Monday, March 21, 2011

Angkor Achelogical Area

There is nothing that can prepare you for this.

Entrance to Angkor Wat, after a rain shower

Sunrise over ???

I have never visited any of the other remarkable feats of early human construction achievement; Aztec and Inca in South America, early Egypt, Petra in Jordan or even the Roman or Greek architecture, so I have no real basis for comparison. The sheer scale of the building in the area is overwhelming.  I vividly remember approaching Angkor Wat from the Siem Reap in a tuk tuk, seeing what I believed to be a river and being told it was the moat around Angkor Wat ! Moat ? ! The thing is 187m wide and completely surrounds Angkor Wat itself.

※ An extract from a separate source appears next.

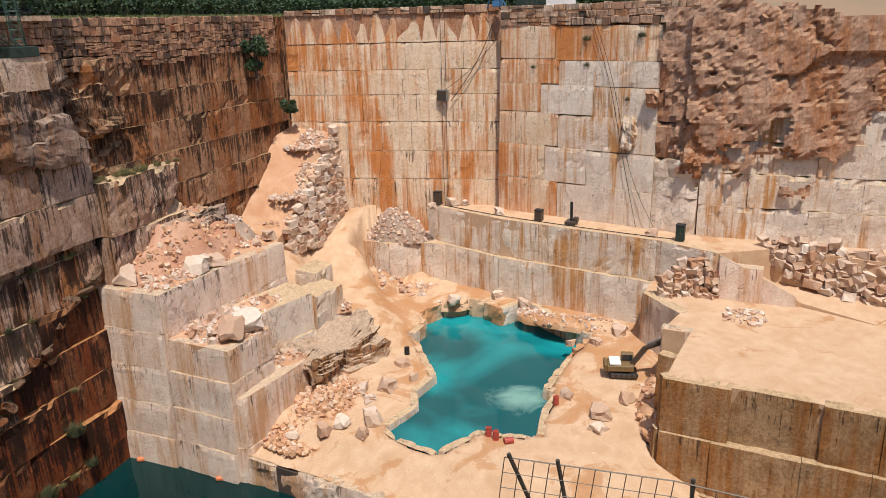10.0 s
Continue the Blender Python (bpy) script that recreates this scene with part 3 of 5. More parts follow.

We had hired a Tuk Tuk for the day, complete with driver for the princely sum of $15, he took us from site to site and advised what to see and when.  While this was one of the reasons I wanted to visit Cambodia, Toni had done most of the research investigating what to visit and when and then checking with the driver, I loved her for doing that, I was overwhelmed and unable to process  this magnificent example of human architectural achievement, leaving me mostly dazed and wondering how the mighty Khmer empire, like so many before it had fallen from such giddy heights to end up in the mid 1970's with the despotic Pol Pot led Khmer Rough  regime, from which there once mighty nation is still recovering.

We started at the South Gate of Angkor Thom, I was mesmerised by this edifice, thinking how grand, this is just a gate. 
South Gate, Angkor Thom

To the magnificence of the Bayon Temple within the "city" of  Angkor Thom

Bayon

Words truly do fail to do this complex justice, and I struggle with my photography to be able to similarly communicate it's grandeur.
















 From the 10 sq km giant site of Angkor Thom, through the Terrace of the Elephants to the genuinely awe inspiring and largest temple on the Planet, Angkor Wat.  Everything you have ever heard, even as whispers about the place, do it justice.  You will need at minimum 2 days just for a brief tour, and that's all day, each day. Walking and climbing, then climbing and walking, I could spend a week there, let alone going to see some of the temples further away !

The temples are still used for worship and lots of Cambodians live and work around the temples.






The only downside of course is the incredible number of people wanting to view it all.  I struggle to justify the dichotomy of us being there wanting to enjoy some solitude vs everyone else of course wanting the same thing.





For anyone interested in history, this is a must see.